Begin MATERIAL PROVIDED
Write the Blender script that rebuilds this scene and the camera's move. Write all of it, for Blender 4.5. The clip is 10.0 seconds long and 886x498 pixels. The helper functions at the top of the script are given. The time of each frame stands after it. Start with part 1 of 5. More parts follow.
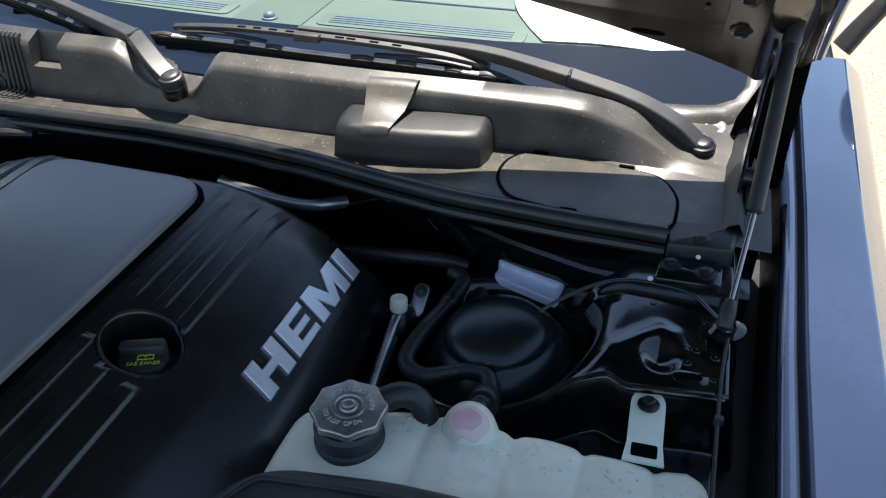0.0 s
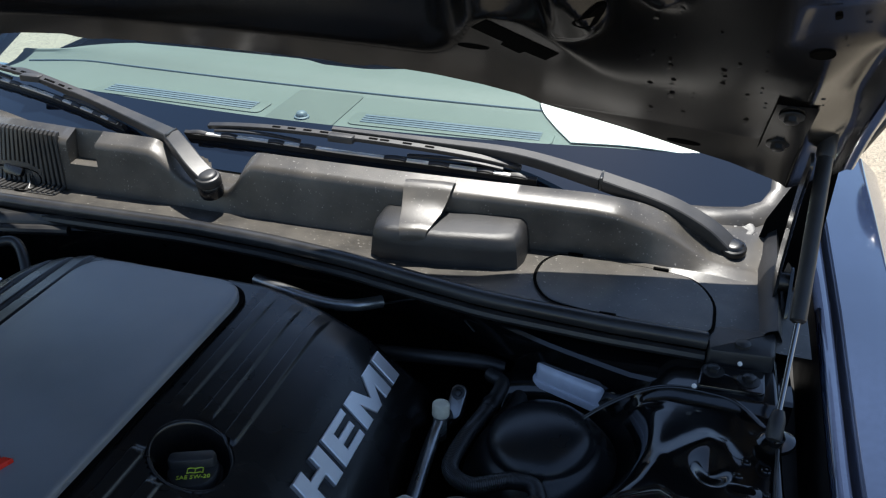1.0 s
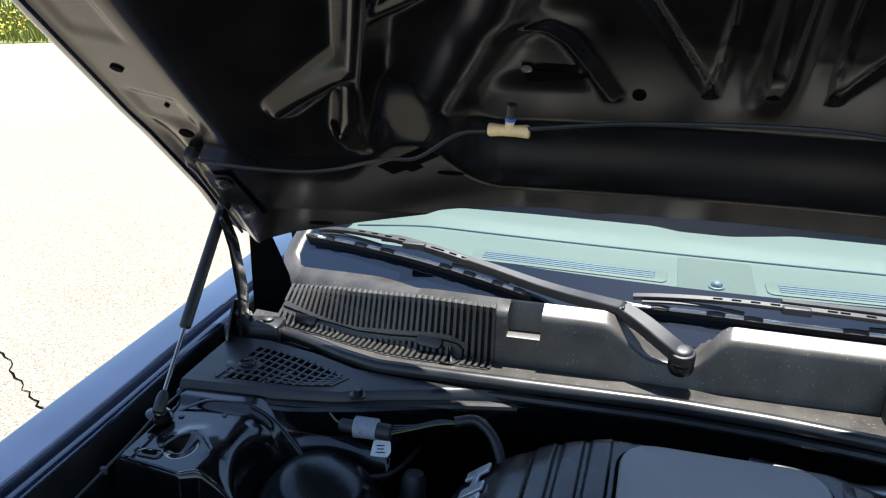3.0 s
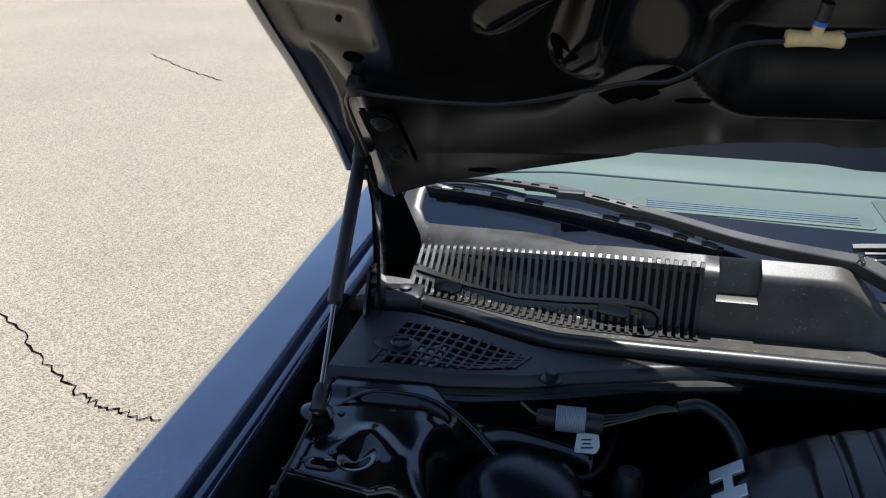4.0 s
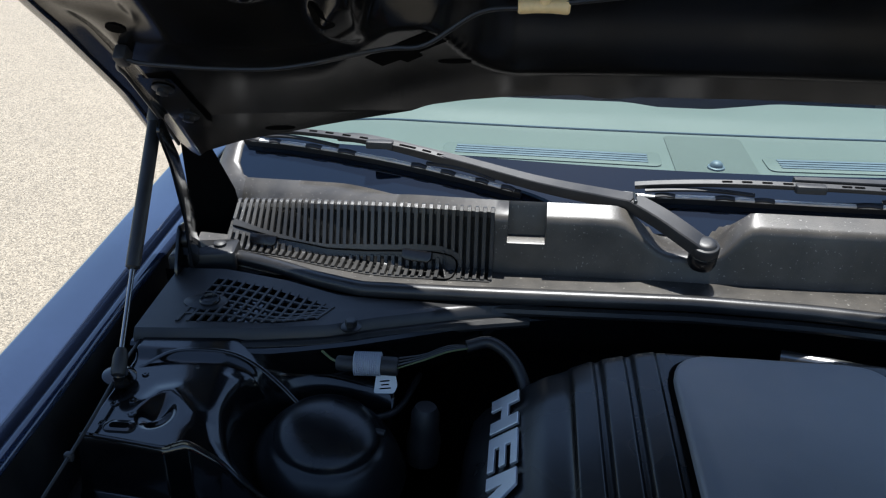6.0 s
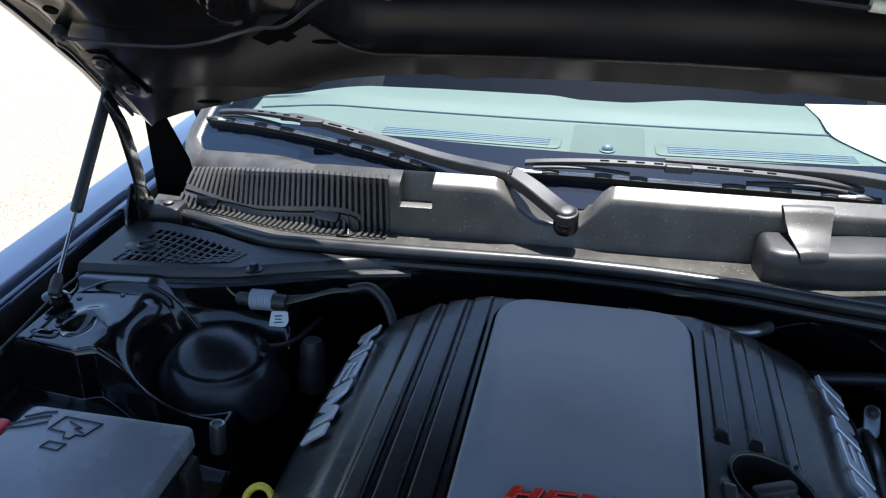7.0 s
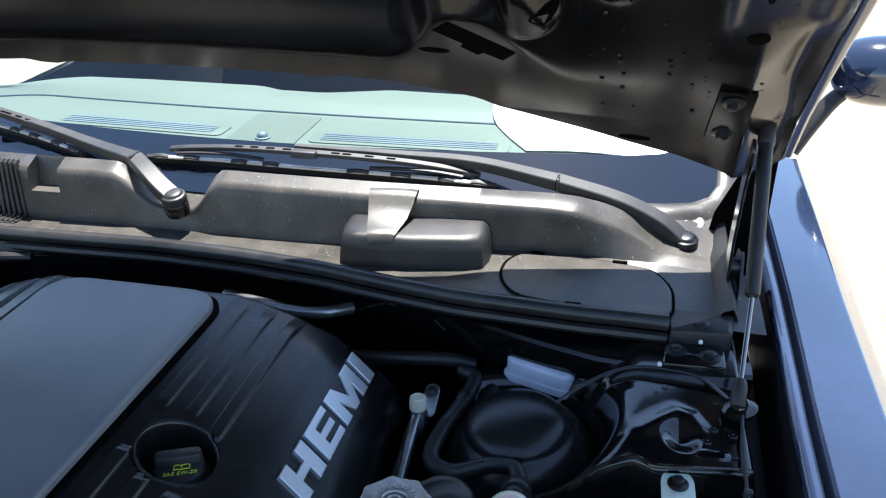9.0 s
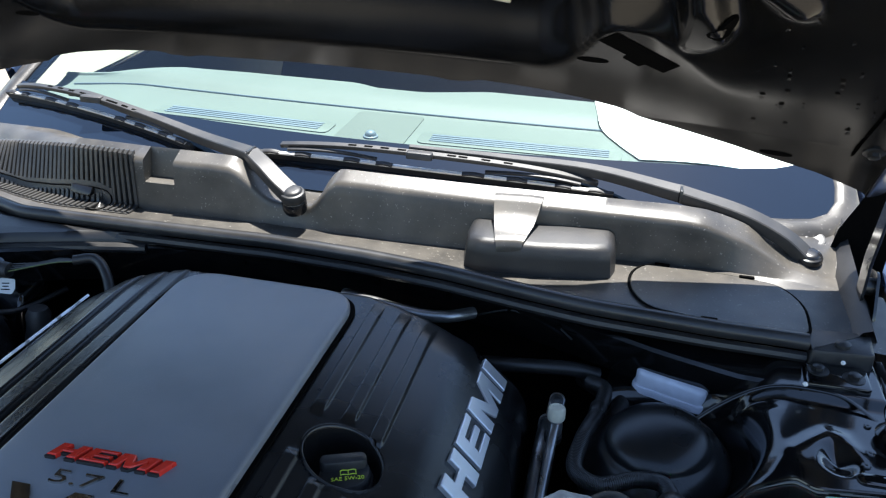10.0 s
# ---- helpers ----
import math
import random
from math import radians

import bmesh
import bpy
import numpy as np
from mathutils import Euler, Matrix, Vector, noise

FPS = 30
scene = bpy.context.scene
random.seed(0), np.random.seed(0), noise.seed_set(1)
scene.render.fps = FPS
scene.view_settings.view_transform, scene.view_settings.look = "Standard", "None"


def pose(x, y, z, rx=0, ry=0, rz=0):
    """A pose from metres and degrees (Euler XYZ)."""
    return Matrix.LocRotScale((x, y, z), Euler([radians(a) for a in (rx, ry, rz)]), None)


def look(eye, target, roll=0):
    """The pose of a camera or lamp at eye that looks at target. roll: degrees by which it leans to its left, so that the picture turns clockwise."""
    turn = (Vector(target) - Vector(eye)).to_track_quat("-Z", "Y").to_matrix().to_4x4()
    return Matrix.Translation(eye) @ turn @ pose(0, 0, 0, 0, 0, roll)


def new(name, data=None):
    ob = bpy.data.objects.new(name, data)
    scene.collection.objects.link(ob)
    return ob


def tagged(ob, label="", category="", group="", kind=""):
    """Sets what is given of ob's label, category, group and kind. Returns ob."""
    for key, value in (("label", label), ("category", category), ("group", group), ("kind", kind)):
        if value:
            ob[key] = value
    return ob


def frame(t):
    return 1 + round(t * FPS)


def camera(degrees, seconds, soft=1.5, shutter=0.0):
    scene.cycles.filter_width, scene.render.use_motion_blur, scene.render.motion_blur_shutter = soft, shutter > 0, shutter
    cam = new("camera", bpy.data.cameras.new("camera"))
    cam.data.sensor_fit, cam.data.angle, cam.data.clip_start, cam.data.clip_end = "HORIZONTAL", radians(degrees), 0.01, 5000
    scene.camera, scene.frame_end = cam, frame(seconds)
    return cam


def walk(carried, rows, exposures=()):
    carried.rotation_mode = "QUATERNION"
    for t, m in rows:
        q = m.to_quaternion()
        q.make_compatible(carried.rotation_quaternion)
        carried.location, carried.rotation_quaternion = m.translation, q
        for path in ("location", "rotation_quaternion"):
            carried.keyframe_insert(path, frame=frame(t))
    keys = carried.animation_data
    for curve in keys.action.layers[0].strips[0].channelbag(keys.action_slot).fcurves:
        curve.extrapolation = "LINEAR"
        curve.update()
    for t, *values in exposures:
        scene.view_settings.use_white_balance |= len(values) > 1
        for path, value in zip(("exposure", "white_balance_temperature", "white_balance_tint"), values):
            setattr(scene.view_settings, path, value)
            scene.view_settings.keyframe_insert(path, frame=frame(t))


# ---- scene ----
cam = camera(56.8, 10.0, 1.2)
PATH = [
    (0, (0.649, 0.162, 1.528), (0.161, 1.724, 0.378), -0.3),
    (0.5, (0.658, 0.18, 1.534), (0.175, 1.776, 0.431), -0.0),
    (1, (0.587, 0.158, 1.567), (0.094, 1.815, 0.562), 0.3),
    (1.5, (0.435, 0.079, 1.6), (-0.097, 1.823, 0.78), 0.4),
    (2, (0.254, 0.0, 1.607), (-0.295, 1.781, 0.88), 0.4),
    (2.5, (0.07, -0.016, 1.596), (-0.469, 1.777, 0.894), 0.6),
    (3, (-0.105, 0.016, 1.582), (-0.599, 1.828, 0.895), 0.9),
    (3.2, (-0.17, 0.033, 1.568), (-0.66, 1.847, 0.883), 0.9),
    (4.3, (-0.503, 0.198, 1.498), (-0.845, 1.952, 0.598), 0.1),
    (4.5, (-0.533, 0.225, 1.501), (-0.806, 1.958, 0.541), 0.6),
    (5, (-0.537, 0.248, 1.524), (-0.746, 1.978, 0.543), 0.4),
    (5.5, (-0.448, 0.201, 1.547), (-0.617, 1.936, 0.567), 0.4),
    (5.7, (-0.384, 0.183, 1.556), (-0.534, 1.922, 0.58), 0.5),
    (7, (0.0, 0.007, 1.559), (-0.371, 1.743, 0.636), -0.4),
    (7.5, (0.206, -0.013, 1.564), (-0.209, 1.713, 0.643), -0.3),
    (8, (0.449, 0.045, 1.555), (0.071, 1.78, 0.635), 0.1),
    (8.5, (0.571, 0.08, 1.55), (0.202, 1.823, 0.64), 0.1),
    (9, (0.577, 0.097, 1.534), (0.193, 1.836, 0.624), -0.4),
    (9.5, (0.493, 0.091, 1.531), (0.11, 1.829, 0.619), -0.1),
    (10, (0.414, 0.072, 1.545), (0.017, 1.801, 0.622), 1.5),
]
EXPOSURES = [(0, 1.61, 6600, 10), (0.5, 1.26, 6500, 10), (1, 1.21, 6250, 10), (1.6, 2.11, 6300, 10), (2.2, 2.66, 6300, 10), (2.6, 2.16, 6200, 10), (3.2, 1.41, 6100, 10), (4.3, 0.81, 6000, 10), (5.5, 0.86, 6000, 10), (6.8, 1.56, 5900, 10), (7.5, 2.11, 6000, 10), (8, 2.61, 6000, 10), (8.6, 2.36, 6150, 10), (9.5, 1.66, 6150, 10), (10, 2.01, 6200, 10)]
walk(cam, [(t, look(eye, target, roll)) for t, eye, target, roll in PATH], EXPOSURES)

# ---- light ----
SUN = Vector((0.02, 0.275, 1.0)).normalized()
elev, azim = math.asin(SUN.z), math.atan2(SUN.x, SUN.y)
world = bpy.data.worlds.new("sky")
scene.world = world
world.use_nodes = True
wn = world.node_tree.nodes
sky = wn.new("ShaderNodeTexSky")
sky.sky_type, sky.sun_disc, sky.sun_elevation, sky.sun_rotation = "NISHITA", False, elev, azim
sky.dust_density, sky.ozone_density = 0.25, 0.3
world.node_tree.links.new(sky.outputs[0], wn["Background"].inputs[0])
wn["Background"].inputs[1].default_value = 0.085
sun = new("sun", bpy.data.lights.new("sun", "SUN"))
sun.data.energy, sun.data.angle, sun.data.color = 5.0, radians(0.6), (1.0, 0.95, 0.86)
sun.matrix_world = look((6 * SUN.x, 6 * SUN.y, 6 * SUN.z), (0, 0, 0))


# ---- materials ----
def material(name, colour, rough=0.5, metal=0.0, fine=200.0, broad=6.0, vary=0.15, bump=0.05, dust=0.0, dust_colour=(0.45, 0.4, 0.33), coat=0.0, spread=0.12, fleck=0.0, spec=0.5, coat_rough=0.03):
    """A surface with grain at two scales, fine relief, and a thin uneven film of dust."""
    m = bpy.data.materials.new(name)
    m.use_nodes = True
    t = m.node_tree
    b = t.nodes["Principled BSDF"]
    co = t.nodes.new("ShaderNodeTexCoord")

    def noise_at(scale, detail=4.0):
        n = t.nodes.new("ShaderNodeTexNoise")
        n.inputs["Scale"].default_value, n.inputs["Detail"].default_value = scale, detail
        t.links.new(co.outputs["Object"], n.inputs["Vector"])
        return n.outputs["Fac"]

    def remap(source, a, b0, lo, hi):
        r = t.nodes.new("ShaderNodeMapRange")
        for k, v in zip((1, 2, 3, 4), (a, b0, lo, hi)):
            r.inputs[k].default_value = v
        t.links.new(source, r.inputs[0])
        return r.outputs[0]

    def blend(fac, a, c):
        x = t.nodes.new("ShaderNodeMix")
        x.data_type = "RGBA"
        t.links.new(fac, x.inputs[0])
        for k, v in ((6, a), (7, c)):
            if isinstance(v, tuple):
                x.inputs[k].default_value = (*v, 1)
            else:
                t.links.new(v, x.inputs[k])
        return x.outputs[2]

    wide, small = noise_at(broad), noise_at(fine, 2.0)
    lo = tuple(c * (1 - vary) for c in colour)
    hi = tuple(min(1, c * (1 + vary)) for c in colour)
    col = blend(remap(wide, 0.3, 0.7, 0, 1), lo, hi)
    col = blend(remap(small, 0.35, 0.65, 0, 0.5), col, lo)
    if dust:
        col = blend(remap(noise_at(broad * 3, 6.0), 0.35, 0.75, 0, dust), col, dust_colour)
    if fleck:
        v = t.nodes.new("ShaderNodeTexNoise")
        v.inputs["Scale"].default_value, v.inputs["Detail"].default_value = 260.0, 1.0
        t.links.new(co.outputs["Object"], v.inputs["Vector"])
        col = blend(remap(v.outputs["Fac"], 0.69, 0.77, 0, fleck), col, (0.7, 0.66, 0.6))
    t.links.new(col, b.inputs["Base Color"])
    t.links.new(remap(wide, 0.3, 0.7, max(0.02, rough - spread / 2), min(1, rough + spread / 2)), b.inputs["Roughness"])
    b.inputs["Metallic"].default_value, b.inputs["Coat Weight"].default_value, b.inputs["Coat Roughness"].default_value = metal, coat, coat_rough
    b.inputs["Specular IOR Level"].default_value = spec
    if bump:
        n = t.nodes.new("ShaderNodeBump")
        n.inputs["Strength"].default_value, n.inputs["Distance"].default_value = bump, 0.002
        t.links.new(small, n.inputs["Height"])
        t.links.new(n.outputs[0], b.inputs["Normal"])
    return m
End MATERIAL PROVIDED
*EXERCISE:* Give back exactly the lines from the first line of the data through the line with "return Matrix.Translation(eye) @", pictures excluded.

*EXPECTED ANSWER:*
Write the Blender script that rebuilds this scene and the camera's move. Write all of it, for Blender 4.5. The clip is 10.0 seconds long and 886x498 pixels. The helper functions at the top of the script are given. The time of each frame stands after it. Start with part 1 of 5. More parts follow.
0.0 s
1.0 s
3.0 s
4.0 s
6.0 s
7.0 s
9.0 s
10.0 s
# ---- helpers ----
import math
import random
from math import radians

import bmesh
import bpy
import numpy as np
from mathutils import Euler, Matrix, Vector, noise

FPS = 30
scene = bpy.context.scene
random.seed(0), np.random.seed(0), noise.seed_set(1)
scene.render.fps = FPS
scene.view_settings.view_transform, scene.view_settings.look = "Standard", "None"


def pose(x, y, z, rx=0, ry=0, rz=0):
    """A pose from metres and degrees (Euler XYZ)."""
    return Matrix.LocRotScale((x, y, z), Euler([radians(a) for a in (rx, ry, rz)]), None)


def look(eye, target, roll=0):
    """The pose of a camera or lamp at eye that looks at target. roll: degrees by which it leans to its left, so that the picture turns clockwise."""
    turn = (Vector(target) - Vector(eye)).to_track_quat("-Z", "Y").to_matrix().to_4x4()
    return Matrix.Translation(eye) @ turn @ pose(0, 0, 0, 0, 0, roll)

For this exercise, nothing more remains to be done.